Considerable contingency also suffuses the counter-power.  The overwhelming success of the Women’s March – people in the millions turning out, not only in Washington but also in hundreds of other US cities and around the world – made it the largest day of protest in US history.[2] Included were many who demanded an end to racist violence and gender discrimination, and who insisted that the United States be restructured in radical and inclusive ways. Many other participants wanted chiefly to vent their angst and fury at Trump’s ascendancy:  Socially and politically, it’s a complex formation.  The strategic question is whether it will become a bearer of “resistance,” as Angela Davis hopefully put it, that goes on to contest each violation perpetrated by Trump’s four-year incumbency.

It’s early days, but it’s already clear that the new Administration’s forceful threats to our public information system will figure in deciding this question.

Attention has aptly focused on “Alternative Facts”: the term with which Trump aide Kellyanne Conway attempted to deflect NBC journalist Chuck Todd, when he challenged her on the new Press Secretary Sean Spicer’s bald-faced lie: that the audience for the Trump inauguration was the largest in US presidential history.[3]  More revealing was Chief of Staff Reince Priebus’s intervention. Preibus told Chris Wallace on Fox News “The point is not the crowd size, the point is that the attacks and the attempts to delegitimize this president on day one – and we’re not going to sit around and take it…there’s an obsession by the media to delegitimize this president, and we are not going to sit around and let it happen.  We’re going to fight back tooth and nail every day, and twice on Sunday.”[4]  Steve Bannon, Trump’s chief strategist, then declared that the media are the “opposition party”[5]; and, the next day, Trump himself echoed Bannon’s words.[6]
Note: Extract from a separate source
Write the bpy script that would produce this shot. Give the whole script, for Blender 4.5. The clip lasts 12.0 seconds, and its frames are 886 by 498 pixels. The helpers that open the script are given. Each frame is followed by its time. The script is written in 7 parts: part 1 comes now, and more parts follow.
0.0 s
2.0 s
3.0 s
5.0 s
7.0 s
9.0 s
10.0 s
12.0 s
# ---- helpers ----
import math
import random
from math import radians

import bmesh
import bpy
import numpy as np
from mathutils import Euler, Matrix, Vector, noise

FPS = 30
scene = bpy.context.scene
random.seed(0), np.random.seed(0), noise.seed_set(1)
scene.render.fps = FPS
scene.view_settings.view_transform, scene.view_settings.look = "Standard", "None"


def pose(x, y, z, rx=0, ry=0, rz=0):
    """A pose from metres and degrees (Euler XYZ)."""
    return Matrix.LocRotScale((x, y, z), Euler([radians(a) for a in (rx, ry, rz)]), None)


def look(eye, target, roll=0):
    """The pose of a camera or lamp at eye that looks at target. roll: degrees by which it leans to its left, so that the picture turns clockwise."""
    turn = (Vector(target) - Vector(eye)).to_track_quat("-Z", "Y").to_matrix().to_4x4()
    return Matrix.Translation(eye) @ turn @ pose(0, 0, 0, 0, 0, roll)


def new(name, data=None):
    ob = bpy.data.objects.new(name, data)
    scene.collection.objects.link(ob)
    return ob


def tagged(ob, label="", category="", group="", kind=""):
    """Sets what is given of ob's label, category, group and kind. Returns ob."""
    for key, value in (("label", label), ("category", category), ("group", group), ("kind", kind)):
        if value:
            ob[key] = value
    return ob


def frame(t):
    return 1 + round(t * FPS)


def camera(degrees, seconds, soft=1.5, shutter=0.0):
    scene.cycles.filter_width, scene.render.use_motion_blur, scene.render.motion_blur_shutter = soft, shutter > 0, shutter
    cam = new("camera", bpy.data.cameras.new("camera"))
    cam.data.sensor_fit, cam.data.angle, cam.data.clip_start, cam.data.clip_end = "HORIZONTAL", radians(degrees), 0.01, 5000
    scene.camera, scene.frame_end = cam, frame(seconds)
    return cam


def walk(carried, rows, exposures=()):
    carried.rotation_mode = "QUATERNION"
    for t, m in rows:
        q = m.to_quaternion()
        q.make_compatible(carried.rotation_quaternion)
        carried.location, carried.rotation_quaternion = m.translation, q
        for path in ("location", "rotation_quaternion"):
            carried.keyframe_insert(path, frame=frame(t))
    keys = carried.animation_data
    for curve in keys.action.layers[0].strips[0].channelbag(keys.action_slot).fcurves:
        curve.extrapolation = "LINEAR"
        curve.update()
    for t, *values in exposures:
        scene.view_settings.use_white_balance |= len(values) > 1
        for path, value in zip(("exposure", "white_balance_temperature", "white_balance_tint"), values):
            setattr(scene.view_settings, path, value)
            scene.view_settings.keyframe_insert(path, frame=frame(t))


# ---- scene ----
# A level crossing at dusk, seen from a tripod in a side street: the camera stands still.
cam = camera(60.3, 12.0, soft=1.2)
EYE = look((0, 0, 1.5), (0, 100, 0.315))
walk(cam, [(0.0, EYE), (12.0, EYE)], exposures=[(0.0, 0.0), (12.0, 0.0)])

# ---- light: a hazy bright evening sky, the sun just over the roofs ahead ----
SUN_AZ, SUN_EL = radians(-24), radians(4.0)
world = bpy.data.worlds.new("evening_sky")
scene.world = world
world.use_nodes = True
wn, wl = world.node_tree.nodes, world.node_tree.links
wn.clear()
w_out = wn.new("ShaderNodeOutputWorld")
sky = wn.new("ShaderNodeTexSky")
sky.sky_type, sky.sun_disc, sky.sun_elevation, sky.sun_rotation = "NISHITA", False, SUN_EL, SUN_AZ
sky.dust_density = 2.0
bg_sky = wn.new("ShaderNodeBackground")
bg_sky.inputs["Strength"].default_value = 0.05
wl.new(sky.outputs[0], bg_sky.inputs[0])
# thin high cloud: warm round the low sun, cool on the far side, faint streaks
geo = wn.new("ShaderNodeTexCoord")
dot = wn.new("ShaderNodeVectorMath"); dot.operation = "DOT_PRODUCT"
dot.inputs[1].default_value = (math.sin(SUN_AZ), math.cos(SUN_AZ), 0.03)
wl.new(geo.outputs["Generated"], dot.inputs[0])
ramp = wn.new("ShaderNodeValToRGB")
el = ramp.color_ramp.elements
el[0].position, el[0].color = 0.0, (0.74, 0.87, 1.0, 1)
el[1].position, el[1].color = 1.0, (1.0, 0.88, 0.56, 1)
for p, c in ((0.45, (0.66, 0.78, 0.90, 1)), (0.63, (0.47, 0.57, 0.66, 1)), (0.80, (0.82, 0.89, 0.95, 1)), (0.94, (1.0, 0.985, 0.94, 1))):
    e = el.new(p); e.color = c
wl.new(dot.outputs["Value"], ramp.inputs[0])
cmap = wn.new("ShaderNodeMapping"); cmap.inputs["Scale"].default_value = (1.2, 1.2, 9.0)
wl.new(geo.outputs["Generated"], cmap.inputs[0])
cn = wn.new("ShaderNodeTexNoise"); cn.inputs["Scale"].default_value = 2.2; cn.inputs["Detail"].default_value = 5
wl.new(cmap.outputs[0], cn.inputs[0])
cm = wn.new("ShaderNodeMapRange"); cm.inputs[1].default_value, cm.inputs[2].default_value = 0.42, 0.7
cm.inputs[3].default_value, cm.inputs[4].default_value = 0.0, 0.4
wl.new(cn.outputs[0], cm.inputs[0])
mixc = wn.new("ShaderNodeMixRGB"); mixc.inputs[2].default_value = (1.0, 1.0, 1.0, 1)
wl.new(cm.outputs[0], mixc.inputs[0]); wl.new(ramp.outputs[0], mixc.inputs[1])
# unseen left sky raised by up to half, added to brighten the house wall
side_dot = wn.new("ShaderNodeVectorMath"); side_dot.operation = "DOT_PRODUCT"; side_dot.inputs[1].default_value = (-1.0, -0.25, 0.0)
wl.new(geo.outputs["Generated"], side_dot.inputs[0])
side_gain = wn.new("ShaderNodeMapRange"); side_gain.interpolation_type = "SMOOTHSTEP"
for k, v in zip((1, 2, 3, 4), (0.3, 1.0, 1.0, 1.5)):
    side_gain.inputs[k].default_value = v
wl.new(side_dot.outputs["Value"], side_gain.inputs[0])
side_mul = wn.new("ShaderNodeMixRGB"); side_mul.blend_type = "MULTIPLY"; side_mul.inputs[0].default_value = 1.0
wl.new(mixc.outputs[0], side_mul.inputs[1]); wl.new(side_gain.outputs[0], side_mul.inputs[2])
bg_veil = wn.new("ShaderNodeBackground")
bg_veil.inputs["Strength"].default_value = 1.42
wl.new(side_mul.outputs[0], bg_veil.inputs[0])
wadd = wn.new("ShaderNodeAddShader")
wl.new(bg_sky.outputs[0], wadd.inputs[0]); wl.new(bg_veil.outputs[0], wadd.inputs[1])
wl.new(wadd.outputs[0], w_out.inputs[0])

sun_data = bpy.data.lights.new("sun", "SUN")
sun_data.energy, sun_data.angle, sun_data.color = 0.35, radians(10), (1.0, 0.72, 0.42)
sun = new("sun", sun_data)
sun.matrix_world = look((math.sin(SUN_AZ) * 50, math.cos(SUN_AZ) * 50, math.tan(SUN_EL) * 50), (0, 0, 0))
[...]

Some may compare these attacks on the press to those of the Nixon Administration. Remember Vice President Spiro Agnew, who cried out that the media were “nattering nabobs of negativism;” recollect Nixon’s Office of Telecommunications Policy, which became his Administration’s top-gun against commercial newscasters as well as PBS officials – for producing news and documentaries that it deemed inimical to the US war on Indochina. Even-keeled analysts, however, also need to recall a more immediate precursor, the Obama Administration, whose anti-press measures were considered the most extreme since Nixon and even garnered a report from the Committee To Protect Journalists.[7] That report quoted New York Times reporter David Sanger that “this is the most closed, control-freak administration I’ve ever covered.”[8]  Obama’s efforts at media control persisted, furthermore, into the final days of his presidency. Before leaving the White House, Obama quietly gave the green light (buried in the provisions of the 2017 Defense Authorization Act) to create a Global Engagement Center (GEC) housed within the State Department. The purpose of the GEC is to “lead the coordination, integration, and synchronization of Government-wide communications activities directed at foreign audiences abroad in order to counter the messaging and diminish the influence of international terrorist organizations.” [9] The little known GEC will become part of a massive and longstanding US global propaganda machine.

Trump’s people are indeed indulging in innuendo and smears, and adopting Nixon’s preferred strategy of direct government intimidation to create a chilling atmosphere.  However, to take full measure of what is occurring requires that we move beyond journalism, to sketch a more far-reaching campaign to uproot and transform our overall system of public information. This many-sided endeavor is also, crucially, anchored both in ideology and political-economy.